TEVA has been trending down steadily since April, for example, losing about 1/5th of its value. NICE has also been dropping over the period, losing about 1/6th of its value. CEL shed almost a third of its value in April and May. It could well be a pure investment decision with no political motivation. So some of the knee jerk hysteria may be misplaced.
Harvard did pick up some Turkish stocks about the time they dumped some of their Israeli stocks, but it appears this was pre-Mavi Marmara.
Sometime early this week, somebody from Harvard or Harvard Management Company is going to have to trot out to a microphone or two and explain this seemingly prudent decision to get out of an economy that looks like it wants to relive the South African experience of the 80s and early 90s, and may have to endure 25,000 rocket attacks from Lebanon in the near future if a war with Iran is started.
Here are some of the comments at early articles that have picked up on the story:
Harvard is Anti-Semitic? So what else is new?
and:
Few of the major universities are what they used to be.
The reputations of almost all the Ivy League colleges have been irreparably tarnished and I doubt that many of them can regain their former greatness as well as their once proud heritage and reputations.
I attribute these losses to the fact that many of these once great institutions have been overrun by Marxists, communists, socialists and far left radical extremists like Bill Ayers and Ward Churchill just to name two among many, far too many.
American's will divest their money from each and every HARVARD trained money manager in protest.
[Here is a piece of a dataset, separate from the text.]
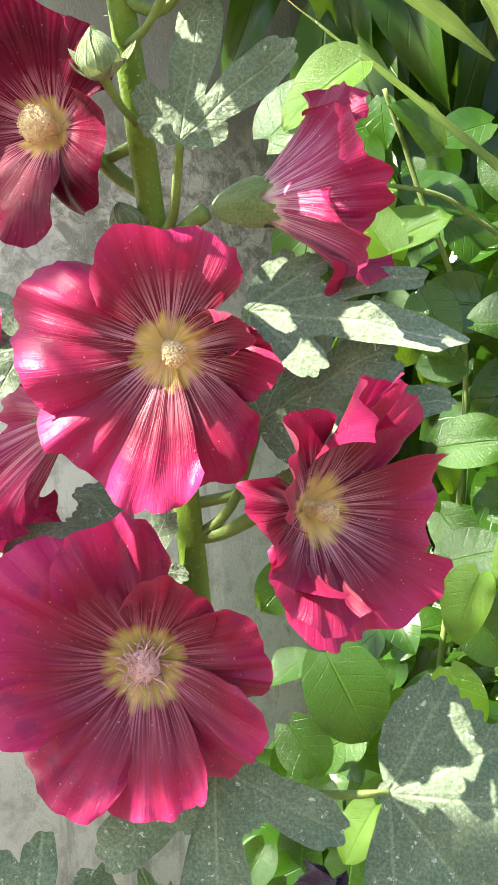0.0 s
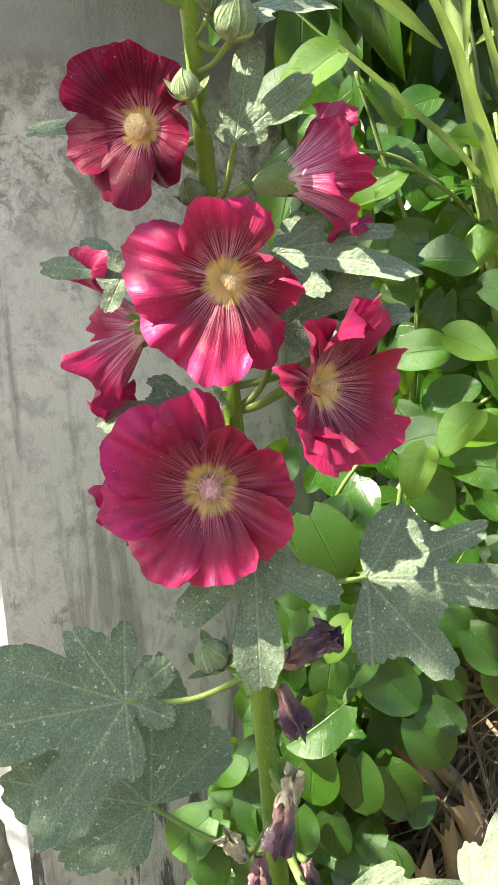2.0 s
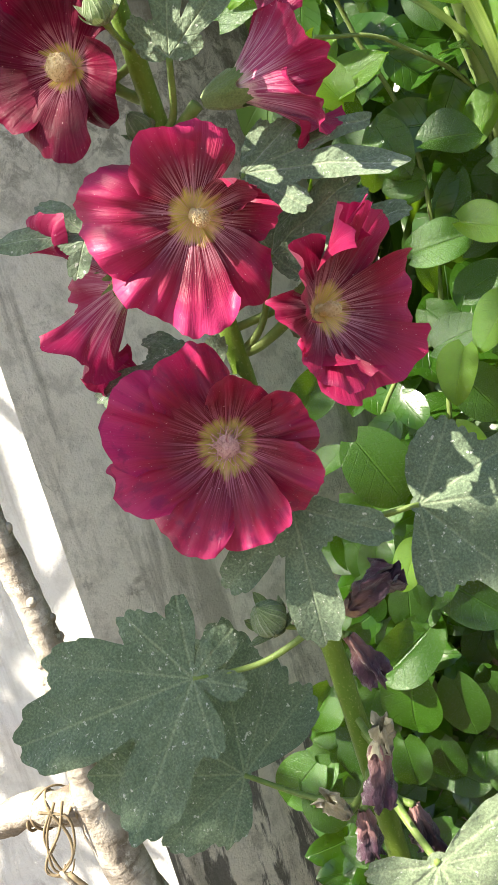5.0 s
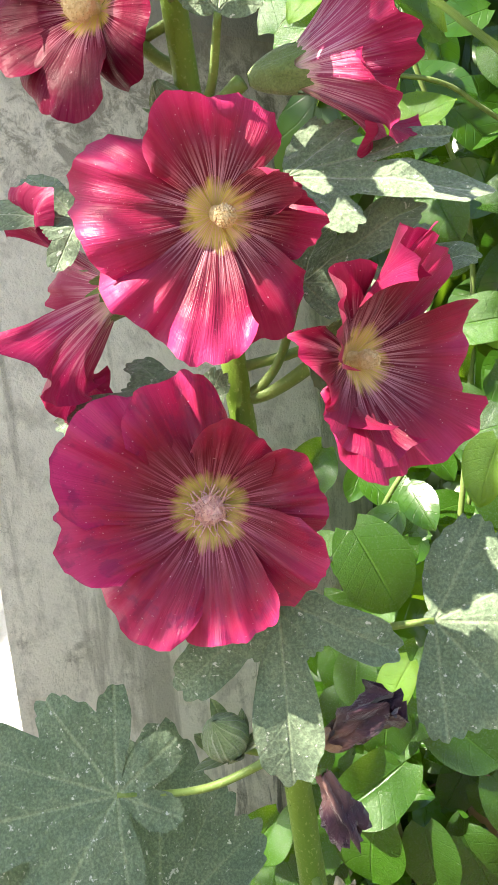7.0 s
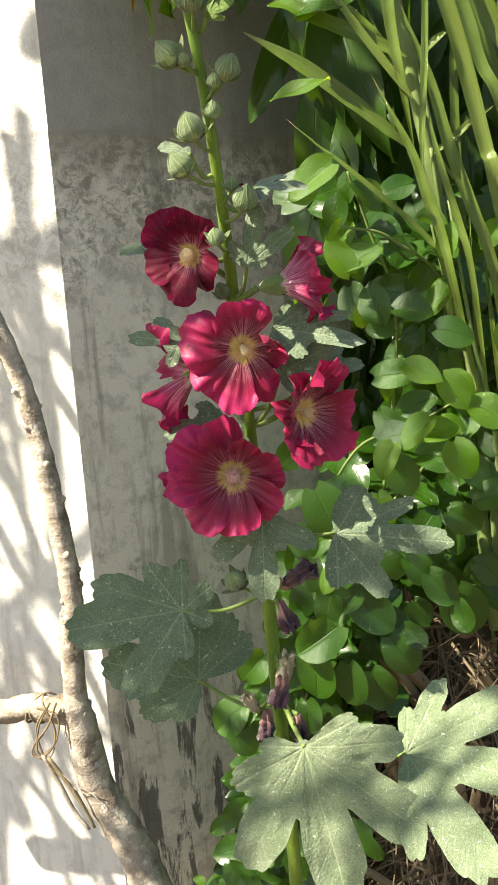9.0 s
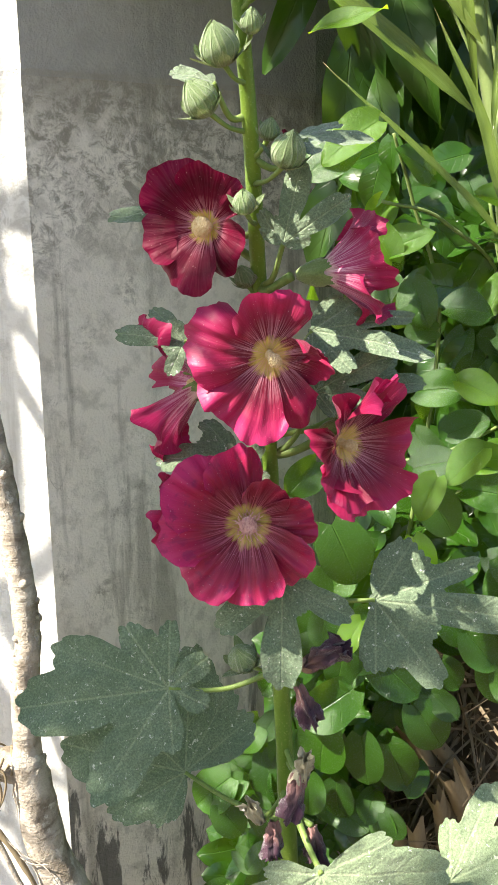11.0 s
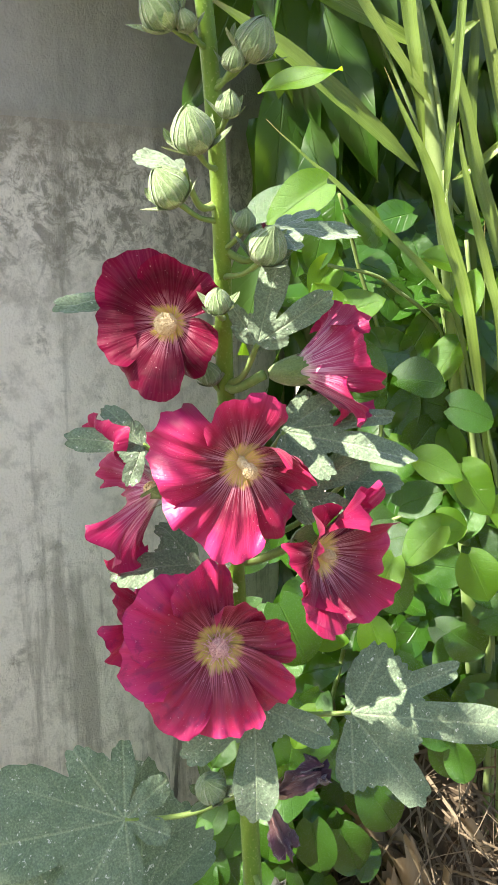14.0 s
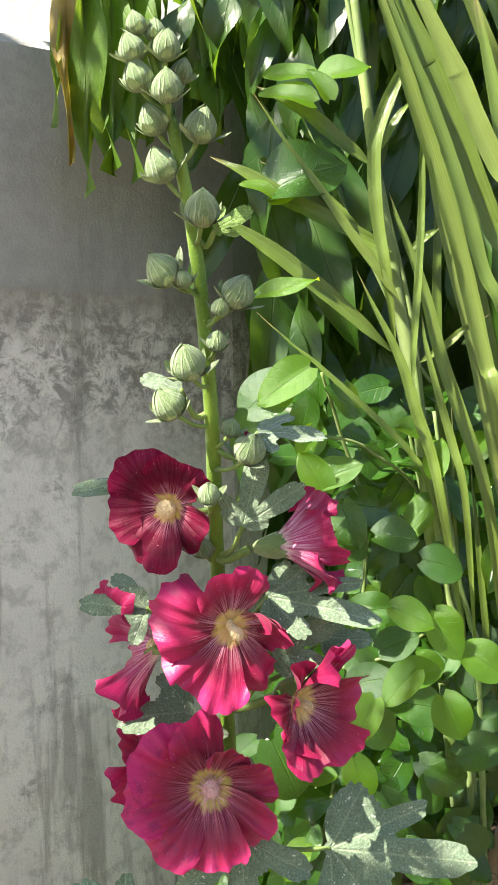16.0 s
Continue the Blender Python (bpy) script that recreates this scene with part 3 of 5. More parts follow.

Harvard is beyond disgusting. The school violates America all the time. Look at Elena Kagan's treatment of our military.
Disgusting. My child would attend Yale or Princeton….NEVER Harvard!
but articulate pushback is evident. Here's a response to a comment about Harvard investing in Palestinian firms (they aren't):
Palestine's entire economy has been restructured into a periphery to Israel's core for the last 40 years. The entire Palestinian economy has stagnated, and not on its own — because of Israeli policy, specifically things like checkpoints and land theft (not to mention periodic massacres).
If Israel has a good record, then it's not a surprise. It has a vast source of cheap labor to exploit (Palestinians who have lost all of their property and livelihoods with few choices left other than to apply for permits to work in Israel, when the option is even available), they have large reserves of land and capital to develop that they stole/are stealing from Palestinians, and of course the rest of the world is/has always invested into some of the most murderous parts of the Israeli economy to the detriment of everyone else.
If the issue is having a state/country develop medicines and other products then there are ways to do it without screwing over the indigenous.
My own view is that this happened quietly. It wasn't a political move on the part of the investors. They may be genuinely concerned about war with Iran and its effect on Israel's economy, but perhaps not. They may announce a new investment in an Israeli company this week.
We'll see. But would Moses invest in Israel right now?